The escort wagon was pulled by four mules, and the rule of thumb was that a mule should not pull more than its weight on bad roads. Based on Quartermaster Corps specifications, 4 mules should weigh between 4,300 and 4,800 pounds, so that's the rough weight limit to work with. The wagon itself weighed 2,236 pounds with tool box and accessories. The estimated weight of the driver was 150 pounds and his equipment 67 pounds, and 2 days of grain for the mules was 72 pounds, for a total of 2,525 pounds. That left a potential cargo capacity of 1,775 to 2,275 pounds, or 2,025 pounds on average. Likewise, this also implies each mule needs 9 pounds of grain per day.
That's actually a fair bit less than British regulations called for in WW1, which was 12-14 pounds of corn for a draft mule (plus 10-16 pounds of chaff), but an article in the April 1910
Cornell Countryman agrees that a mule got 9 pounds of grain, a horse 12 pounds, and both got 14 pounds of hay. Your average wagon could then carry 225 mule-days or 168 horse-days of grain if that was its only cargo, plus the 8 mule-days already included in the load to supply the mules for 2 days.

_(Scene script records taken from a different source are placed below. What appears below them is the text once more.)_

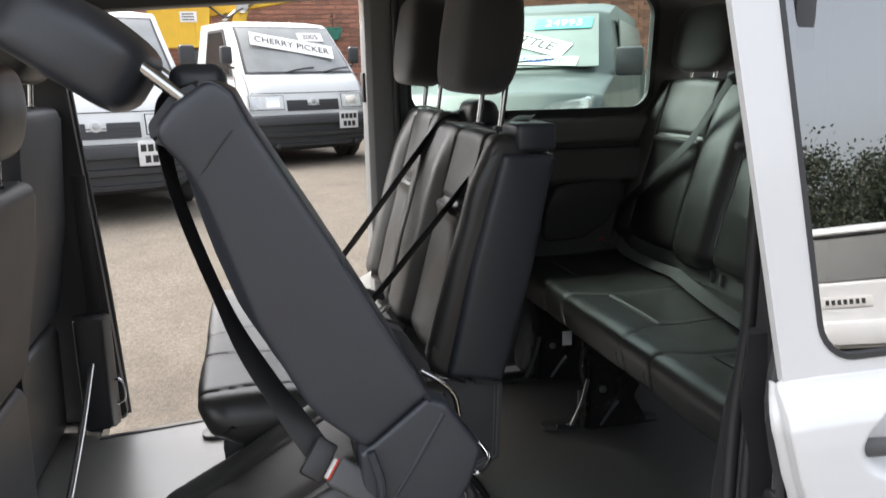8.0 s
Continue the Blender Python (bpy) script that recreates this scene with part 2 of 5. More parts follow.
def fillet(pts, radii, closed=True, n=6):
    """A polygon whose corners are rounded."""
    out, k = [], len(pts)
    for i in range(k):
        p = Vector(pts[i])
        r = radii[i] if isinstance(radii, (list, tuple)) else radii
        if r <= 0 or (not closed and i in (0, k - 1)):
            out.append(tuple(p))
            continue
        u, w = (Vector(pts[i - 1]) - p), (Vector(pts[(i + 1) % k]) - p)
        lu, lw = u.length, w.length
        u.normalize(), w.normalize()
        ang = max(0.05, math.acos(max(-1, min(1, u.dot(w)))))
        d = min(r / math.tan(ang / 2), lu * 0.49, lw * 0.49)
        a, b = p + u * d, p + w * d
        for j in range(n + 1):
            t = j / n
            out.append(tuple((1 - t) ** 2 * a + 2 * t * (1 - t) * p + t * t * b))
    return out


def dense(pts, step):
    out = [Vector(pts[0])]
    for a, b in zip(pts, pts[1:]):
        a, b = Vector(a), Vector(b)
        k = max(1, int(round((b - a).length / step)))
        out += [a.lerp(b, j / k) for j in range(1, k + 1)]
    return out


def smooth_line(pts, n=8):
    """Catmull-Rom through the points."""
    P = [Vector(p) for p in pts]
    P = [2 * P[0] - P[1]] + P + [2 * P[-1] - P[-2]]
    out = []
    for i in range(1, len(P) - 2):
        for j in range(n):
            t = j / n
            a, b, c, d = P[i - 1], P[i], P[i + 1], P[i + 2]
            out.append(0.5 * (2 * b + (c - a) * t + (2 * a - 5 * b + 4 * c - d) * t * t + (3 * b - a - 3 * c + d) * t ** 3))
    return out + [P[-2]]


def sweep(name, pts, section, mat, parent=None, side=None, label="", closed=False, m=None, scale=None):
    """A section (list of (s, u) offsets) carried along a line. side: the way of s, or None for parallel transport."""
    P = [Vector(p) for p in pts]
    k, verts, faces = len(section), [], []
    prev = None
    for i, p in enumerate(P):
        t = (P[(i + 1) % len(P)] - P[i - 1]) if closed else (P[min(i + 1, len(P) - 1)] - P[max(i - 1, 0)])
        t.normalize()
        if side is not None:
            s = Vector(side[i] if isinstance(side, list) else side)
        else:
            s = prev if prev is not None else (Vector((0, 0, 1)) if abs(t.z) < 0.9 else Vector((1, 0, 0)))
        s = (s - t * s.dot(t)).normalized()
        prev, u = s, t.cross(s)
        f = scale[i] if scale else 1
        verts += [p + (s * a + u * b) * f for a, b in section]
    n = len(P)
    for i in range(n if closed else n - 1):
        for j in range(k):
            a, b = i * k + j, i * k + (j + 1) % k
            c, d = ((i + 1) % n) * k + (j + 1) % k, ((i + 1) % n) * k + j
            faces.append((a, b, c, d))
    if not closed:
        faces += [tuple(range(k)), tuple(range((n - 1) * k, n * k))]
    return solid(name, verts, faces, mat, parent, label, True, m)


def ring(r, n=10):
    return [(r * math.cos(2 * math.pi * i / n), r * math.sin(2 * math.pi * i / n)) for i in range(n)]


def tube(name, pts, r, mat, parent=None, label="", n=10, closed=False, m=None, curve=True):
    return sweep(name, smooth_line(pts, 6) if curve and len(pts) > 2 and not closed else pts, ring(r, n), mat, parent, None, label, closed, m)


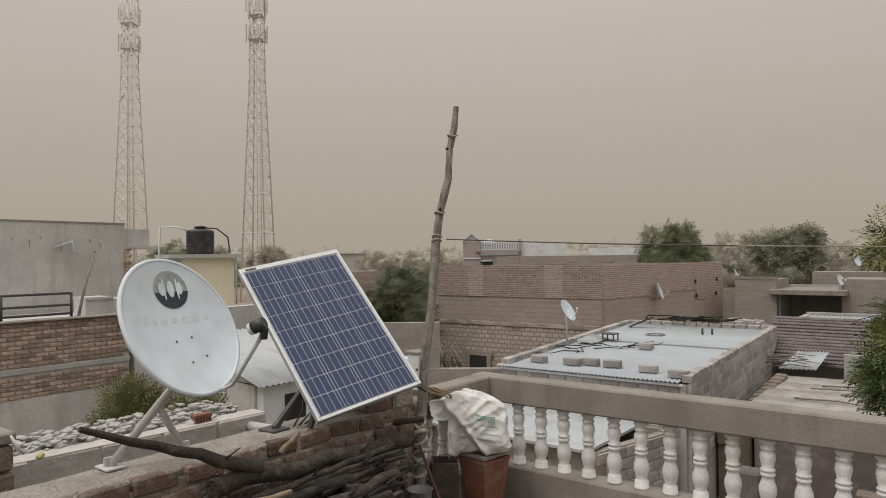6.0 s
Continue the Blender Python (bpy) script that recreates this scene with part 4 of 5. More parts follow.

In a 1912 test of trucks and wagons going from DC to Atlanta to Indianapolis, the mule-drawn wagons traveled no more than 20 miles per day. Averages were lower, and during WWI 10 miles was considered an attainable number for mule-drawn wagons to haul supplies given the road and weather variables they had to deal with. As long as one can graze the mules and find a steady supply of grain, a wagon can maintain slow but steady progress across the landscape at a walking speed of around 2.5 miles per hour. If the wagon has to carry its own fodder for multiple days, it quickly reduces how much it can haul, whether freight or fodder for mounted units.